W opinii Krajowej Rady Doradców Podatkowych, w najtrudniejszej sytuacji w związku z projektowanymi zmianami znajdą się polscy przedsiębiorcy. Z danych statystycznych wynika, że większość spółek komandytowych w Polsce posiada polskich udziałowców, w tym osoby fizyczne. Jedynie nieznaczna część spółek komandytowych kontrolowana jest z zagranicy. Ponadto, doradcy podatkowi wskazują, że Ministerstwo Finansów przyjęło błędne założenie, że spółki komandytowe służą wyłącznie optymalizacji podatkowej i że zmieniając zasady ich opodatkowania, budżet państwa uzyska większe wpływy.

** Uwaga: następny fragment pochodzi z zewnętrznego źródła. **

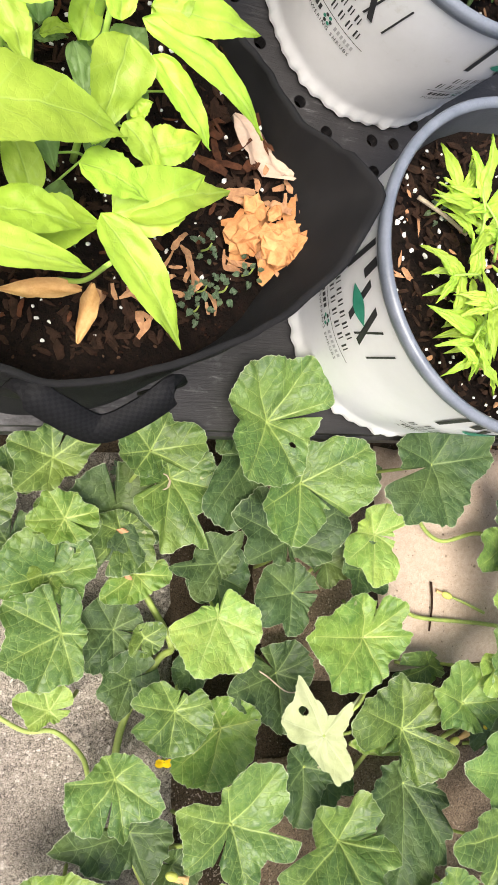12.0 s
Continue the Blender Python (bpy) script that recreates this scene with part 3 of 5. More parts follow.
def nursery_pot(at, turn, rb, rt, h, seed):
    """A white printed nursery pot: wrap with a scalloped foot, rolled grey lip, grey inside, potting mix."""
    r = random.Random(seed)
    pot = thing("nursery_pot", pose(*at, 0, 0, turn), "white plastic nursery pot with dark print and a rolled blue-grey lip", "plant pot", "nursery pots on the rack")
    flare = rt - rb

    def dent(w, z):
        k = max(0.0, 1 - z / 0.02)
        return 0.0028 * noise.noise((math.cos(w) * 2.6, math.sin(w) * 2.2, z * 12 + seed)) + k * (0.0017 * math.cos(43 * w) + 0.0034 * noise.noise((math.cos(w) * 9, math.sin(w) * 9, seed)))

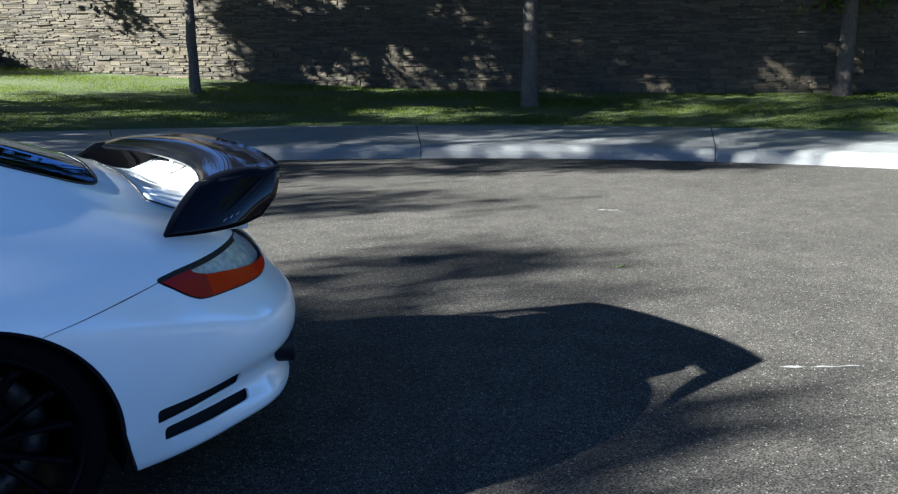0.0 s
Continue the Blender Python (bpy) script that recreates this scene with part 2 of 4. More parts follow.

Szacowane skutki finansowe projektowanej regulacji opierają się na bardzo wątpliwej metodologii. Zakładane wpływy podatkowe w wysokości 1,738 miliarda złotych w pierwszym roku obowiązywania oceniamy jako wysoce nierzetelne. Skutki te oszacować należy w wysokości zdecydowanie bliższej zeru, aniżeli wartości podanej przez Ministra Finansów – stwierdza Radomir Szaraniec.
Cała treść uwag, które Krajowa Rada Doradców Podatkowych skierowała do Ministerstwa Finansów, znajduje się w załączniku poniżej. Kilka dni temu, samorząd doradców podatkowych wystosował apel do Ministra Finansów o rzetelne konsultacje nowych przepisów podatkowych. Na zgłaszanie uwag do projektu nowych przepisów wprowadzających podwójne opodatkowanie, urzędnicy MF dali zainteresowanym stronom zaledwie dwa dni robocze.